### Exercise details:
Pull out the lines from the line containing "for key, value" through the line containing "made[o].matrix_parent_inverse = o.matrix_parent_inverse", both lines included, and copy them exactly.

### Recorded data:
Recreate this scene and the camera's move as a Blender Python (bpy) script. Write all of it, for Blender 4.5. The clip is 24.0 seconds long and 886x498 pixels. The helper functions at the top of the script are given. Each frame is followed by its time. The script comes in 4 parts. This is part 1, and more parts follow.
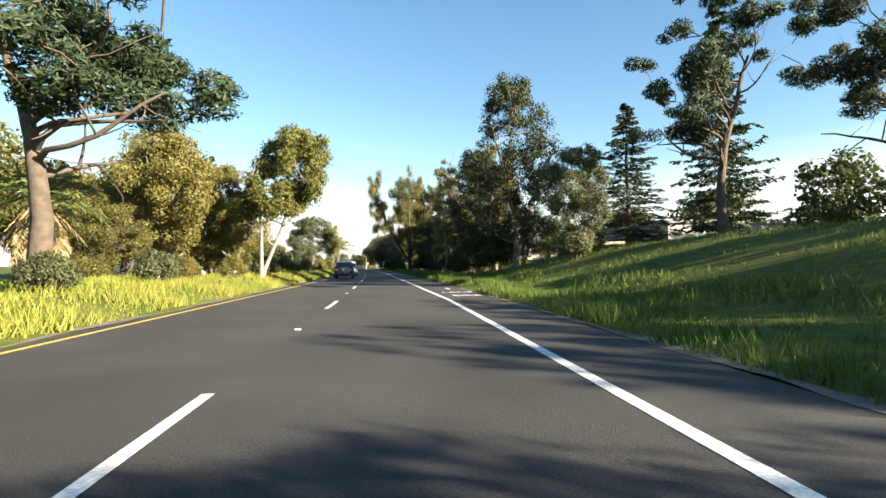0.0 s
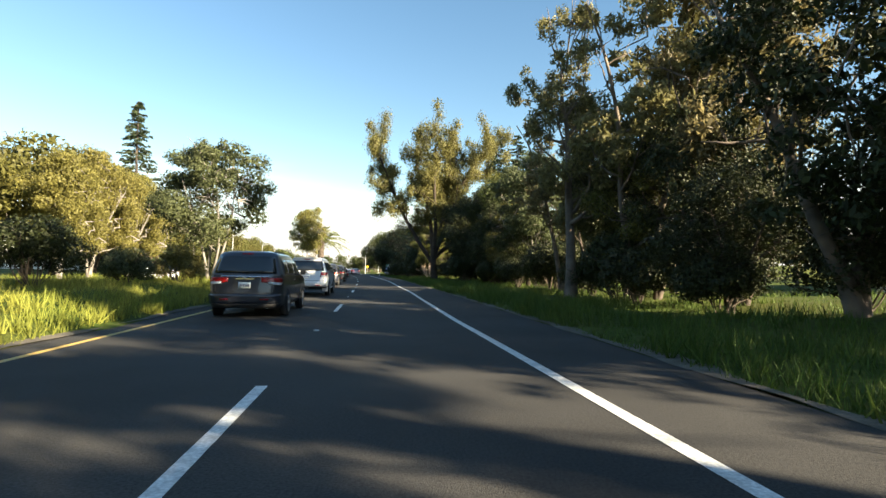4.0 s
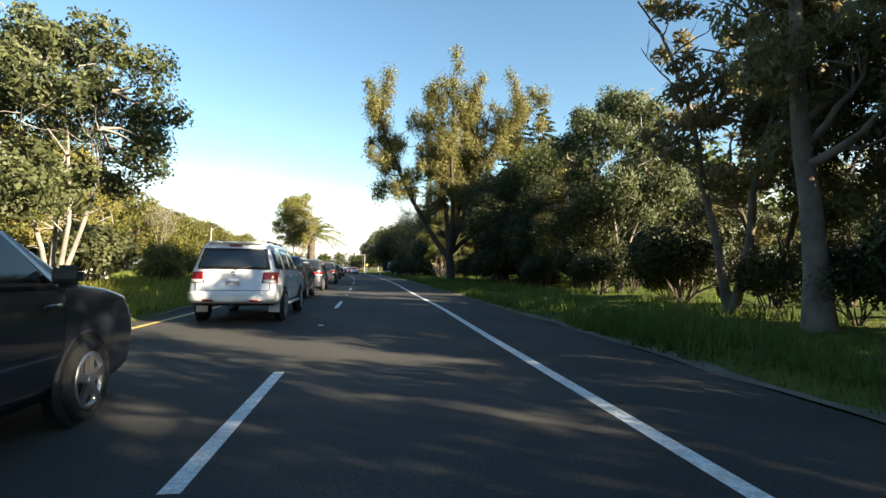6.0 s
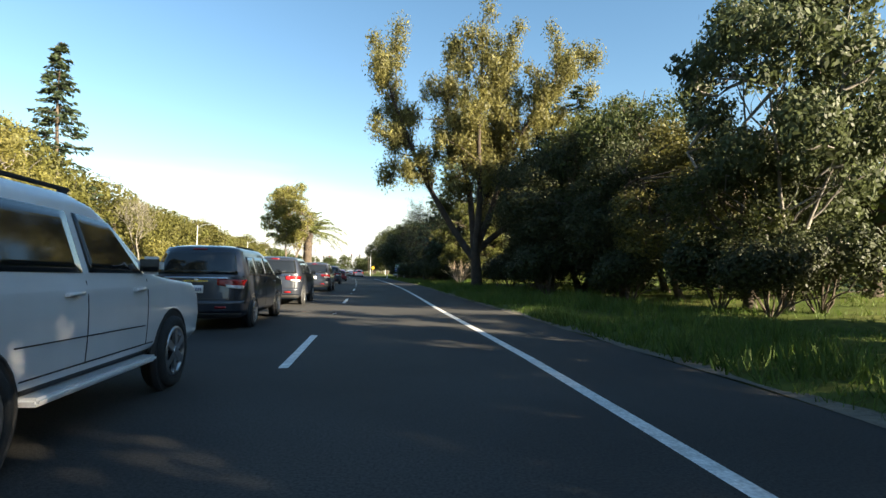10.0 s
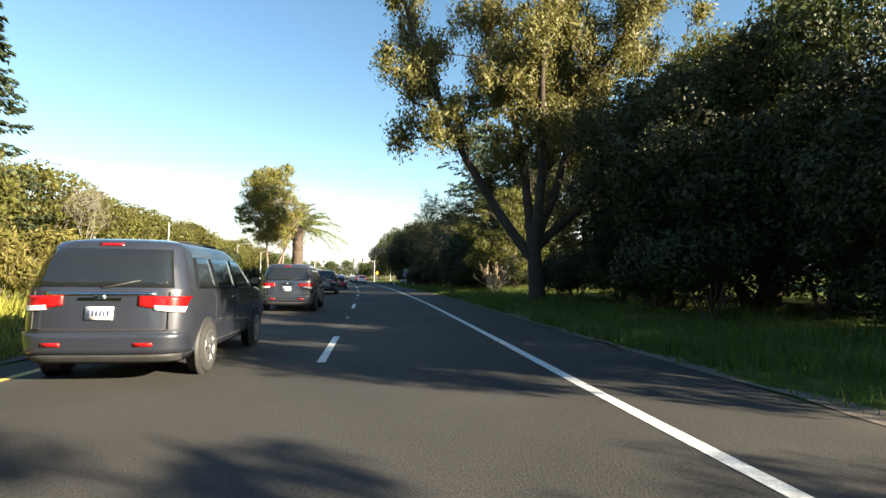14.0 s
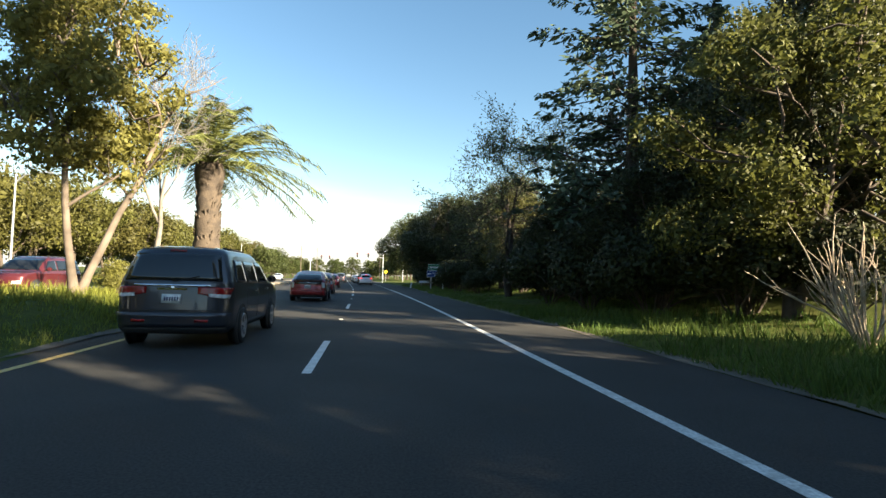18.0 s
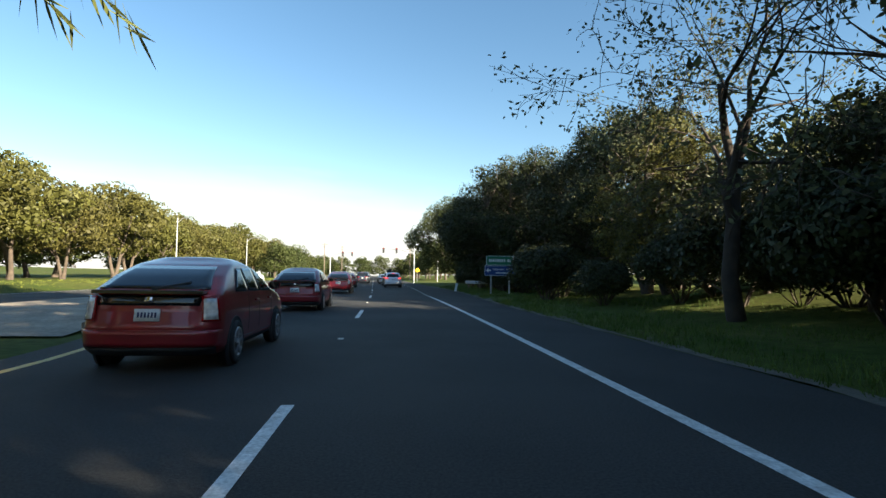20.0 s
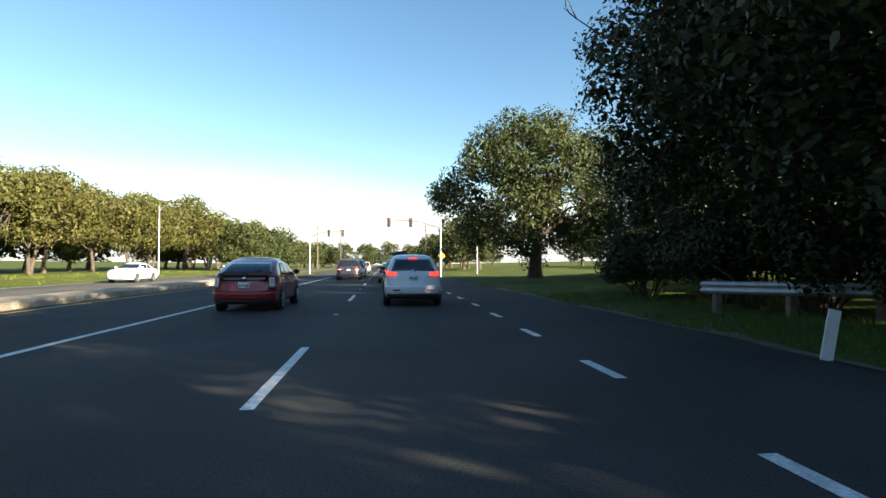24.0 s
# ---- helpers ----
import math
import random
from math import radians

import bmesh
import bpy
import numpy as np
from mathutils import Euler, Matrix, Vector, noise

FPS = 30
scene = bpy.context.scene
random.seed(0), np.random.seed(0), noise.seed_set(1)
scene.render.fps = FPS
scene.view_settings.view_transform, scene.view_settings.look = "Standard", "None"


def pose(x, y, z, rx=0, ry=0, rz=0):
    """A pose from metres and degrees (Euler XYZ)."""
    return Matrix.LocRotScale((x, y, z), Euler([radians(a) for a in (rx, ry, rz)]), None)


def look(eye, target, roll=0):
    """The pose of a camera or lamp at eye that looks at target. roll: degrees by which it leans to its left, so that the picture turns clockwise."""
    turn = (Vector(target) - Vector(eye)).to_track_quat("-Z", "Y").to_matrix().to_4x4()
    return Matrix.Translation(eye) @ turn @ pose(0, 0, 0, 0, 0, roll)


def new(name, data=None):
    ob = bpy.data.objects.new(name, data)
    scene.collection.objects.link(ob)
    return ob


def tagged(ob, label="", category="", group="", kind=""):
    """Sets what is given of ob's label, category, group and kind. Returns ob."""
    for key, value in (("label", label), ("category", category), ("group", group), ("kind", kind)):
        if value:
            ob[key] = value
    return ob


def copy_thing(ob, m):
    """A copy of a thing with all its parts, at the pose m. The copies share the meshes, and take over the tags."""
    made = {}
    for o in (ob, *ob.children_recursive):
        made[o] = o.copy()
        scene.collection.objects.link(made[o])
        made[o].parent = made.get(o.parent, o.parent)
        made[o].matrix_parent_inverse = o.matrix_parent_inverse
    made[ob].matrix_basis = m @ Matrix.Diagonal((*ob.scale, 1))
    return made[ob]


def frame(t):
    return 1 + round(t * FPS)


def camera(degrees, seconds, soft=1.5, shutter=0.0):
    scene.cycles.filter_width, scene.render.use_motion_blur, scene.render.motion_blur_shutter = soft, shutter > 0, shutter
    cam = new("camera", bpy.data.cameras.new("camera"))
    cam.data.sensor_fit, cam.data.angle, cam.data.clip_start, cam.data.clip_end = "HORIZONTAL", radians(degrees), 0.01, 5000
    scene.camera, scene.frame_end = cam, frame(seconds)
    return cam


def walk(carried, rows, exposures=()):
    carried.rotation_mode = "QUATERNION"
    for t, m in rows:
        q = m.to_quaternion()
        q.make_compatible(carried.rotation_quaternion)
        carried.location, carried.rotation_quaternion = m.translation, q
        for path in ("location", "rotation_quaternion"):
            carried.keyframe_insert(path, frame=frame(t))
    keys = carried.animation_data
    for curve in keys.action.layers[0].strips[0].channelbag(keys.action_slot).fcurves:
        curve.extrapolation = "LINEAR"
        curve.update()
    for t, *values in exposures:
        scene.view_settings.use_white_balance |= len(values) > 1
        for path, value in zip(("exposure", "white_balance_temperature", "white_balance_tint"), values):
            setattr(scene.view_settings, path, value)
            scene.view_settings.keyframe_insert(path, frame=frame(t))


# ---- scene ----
cam = camera(78.5, 24.0)
PATH = [
    (0, (7.105, -1.426, 1.261), (7.181, 0.572, 1.322), -0.6),
    (0.5, (6.814, 4.825, 1.355), (6.883, 6.822, 1.425), -0.5),
    (1, (6.5, 10.62, 1.368), (6.563, 12.617, 1.445), -0.5),
    (1.5, (5.88, 16.12, 1.362), (5.946, 18.117, 1.446), -0.2),
    (3.5, (3.775, 36.866, 1.362), (3.853, 38.863, 1.44), 1.0),
    (4, (3.462, 41.631, 1.312), (3.531, 43.628, 1.394), 0.9),
    (4.5, (2.934, 45.828, 1.29), (3.008, 47.825, 1.369), 0.5),
    (5, (2.506, 49.549, 1.285), (2.583, 51.545, 1.365), 0.3),
    (5.5, (2.361, 52.762, 1.325), (2.433, 54.759, 1.399), 0.6),
    (6, (2.146, 55.519, 1.3), (2.216, 57.516, 1.376), 0.8),
    (6.5, (1.872, 57.724, 1.307), (1.94, 59.722, 1.38), 0.5),
    (7, (1.715, 59.54, 1.279), (1.781, 61.538, 1.343), 0.7),
    (7.5, (1.592, 61.138, 1.28), (1.658, 63.135, 1.35), 0.9),
    (8, (1.507, 62.24, 1.265), (1.569, 64.238, 1.35), 0.8),
    (8.5, (1.404, 63.143, 1.249), (1.464, 65.14, 1.344), 0.9),
    (9, (1.367, 64.016, 1.283), (1.422, 66.013, 1.37), 0.7),
    (9.5, (1.265, 65.079, 1.297), (1.317, 67.077, 1.383), 0.8),
    (10, (1.215, 66.093, 1.274), (1.261, 68.091, 1.362), 0.9),
    (10.5, (1.121, 67.034, 1.303), (1.163, 69.032, 1.388), 0.7),
    (12.5, (0.245, 72.048, 1.285), (0.285, 74.045, 1.391), 0.5),
    (13, (-0.03, 73.949, 1.302), (0.014, 75.946, 1.407), 0.4),
    (13.5, (-0.253, 76.601, 1.361), (-0.216, 78.598, 1.473), 0.5),
    (14, (-0.483, 79.319, 1.332), (-0.448, 81.315, 1.438), 0.7),
    (14.5, (-0.745, 82.208, 1.29), (-0.711, 84.205, 1.396), 0.9),
    (15, (-1.019, 85.74, 1.276), (-0.989, 87.737, 1.38), 1.1),
    (15.5, (-1.324, 89.377, 1.328), (-1.299, 91.374, 1.431), 1.2),
    (16, (-1.806, 93.083, 1.316), (-1.781, 95.08, 1.422), 1.3),
    (16.5, (-2.173, 96.983, 1.335), (-2.155, 98.979, 1.446), 1.3),
    (17, (-2.748, 100.965, 1.332), (-2.728, 102.962, 1.437), 1.3),
    (17.5, (-3.322, 105.036, 1.329), (-3.302, 107.033, 1.437), 1.4),
    (19.5, (-5.733, 124.841, 1.295), (-5.816, 126.837, 1.397), 0.8),
    (20, (-6.386, 129.855, 1.285), (-6.487, 131.85, 1.386), 0.8),
    (20.5, (-7.088, 134.844, 1.289), (-7.205, 136.838, 1.388), 0.8),
    (21, (-7.854, 139.836, 1.286), (-7.979, 141.829, 1.394), 0.9),
    (21.5, (-8.611, 145.032, 1.299), (-8.739, 147.025, 1.407), 0.8),
    (22, (-9.369, 150.308, 1.294), (-9.5, 152.3, 1.398), 1.0),
    (22.5, (-10.114, 155.265, 1.369), (-10.25, 157.259, 1.46), 0.7),
    (23, (-10.978, 160.509, 1.281), (-11.114, 162.502, 1.377), 0.7),
    (23.5, (-11.705, 165.734, 1.334), (-11.85, 167.727, 1.421), -0.0),
    (24, (-12.479, 170.393, 1.309), (-12.614, 172.387, 1.367), -0.0),
]
EXPOSURES = [(0, 2.4, 7000, 8), (1.5, 2.37, 6850, 8), (3.5, 2.42, 7500, 7), (9, 2.38, 7250, 7), (17.5, 2.4, 7400, 7), (20, 2.2, 6950, 7), (24, 2.25, 6950, 7)]
walk(cam, [(t, look(eye, target, roll)) for t, eye, target, roll in PATH], EXPOSURES)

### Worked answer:
    for key, value in (("label", label), ("category", category), ("group", group), ("kind", kind)):
        if value:
            ob[key] = value
    return ob


def copy_thing(ob, m):
    """A copy of a thing with all its parts, at the pose m. The copies share the meshes, and take over the tags."""
    made = {}
    for o in (ob, *ob.children_recursive):
        made[o] = o.copy()
        scene.collection.objects.link(made[o])
        made[o].parent = made.get(o.parent, o.parent)
        made[o].matrix_parent_inverse = o.matrix_parent_inverse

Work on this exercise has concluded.